Alex, I’m really glad that you looked so carefully at Bogost’s piece. I was thinking about writing in response to that one, but… Bogost is an odd duck for me. I love his work, yet he regularly pushes me into a state of both fury and despair. His work is regularly brilliantly insightful while being simultaneously nonsensical piles of horse dung. I have this complicated love/hate relationship with the man’s work (and his Twitter feed), but I know that when I deal with him, I often fall down the rabbit hole.

I do think that Bogost regularly writes to purge himself of his transgressions, as you interestingly put it. (I’ll bet the man has a Catholic upbringing. And, as a recovering Catholic myself, I know what to look for in others.) But it seems to me that, more than anything else, he winds up simply digging himself more deeply into the hole that he claims to want to get out of.

I think that some of Bogost’s critiques are put forth more clearly and with a more coherent “call to action” in “Can Digital Humanities Mean Transformative Critique?” In particular, the authors directly address Bogost’s fear that we are a cloistered cabal when they write the following:

What would digital scholarship and the humanities disciplines be like if they centered around processes and possibilities of social and cultural transformation as well as institutional preservation? If they centered around questions of labor, race, gender, and justice at personal, local, and global scales? If their practitioners considered not only how the academy might reach out to underserved communities, but also how the kinds of knowledge production nurtured elsewhere could transform the academy itself? These questions are not hypothetical. These digital humanities already exist.
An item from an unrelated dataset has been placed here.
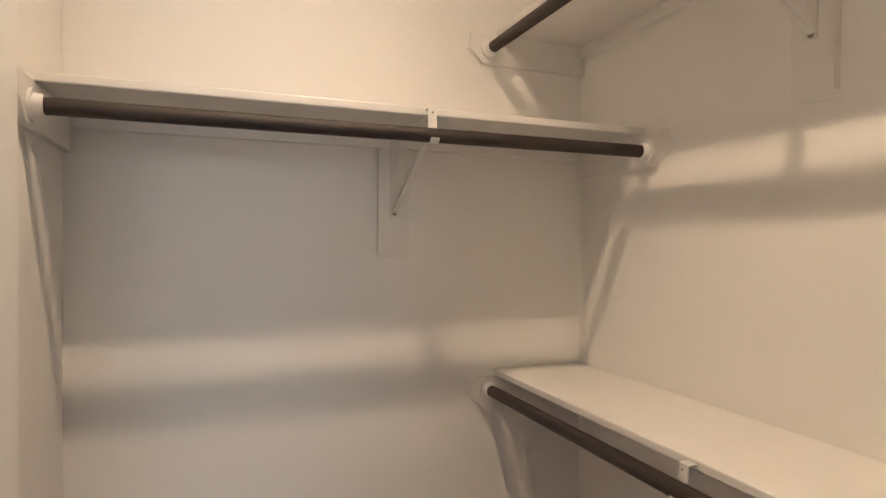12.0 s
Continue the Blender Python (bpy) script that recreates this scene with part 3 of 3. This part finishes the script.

Here we offer a curated list of projects, people, and collaborations that suggest the possibilities of a transformative digital humanities: one where neither the digital nor the humanities will be terms taken for granted.

And really, I’m not going to comment on that. I’m going to let their comment speak for itself.

But I wonder what Bogost would say in response? It would probably be flowery and convoluted, however he responded.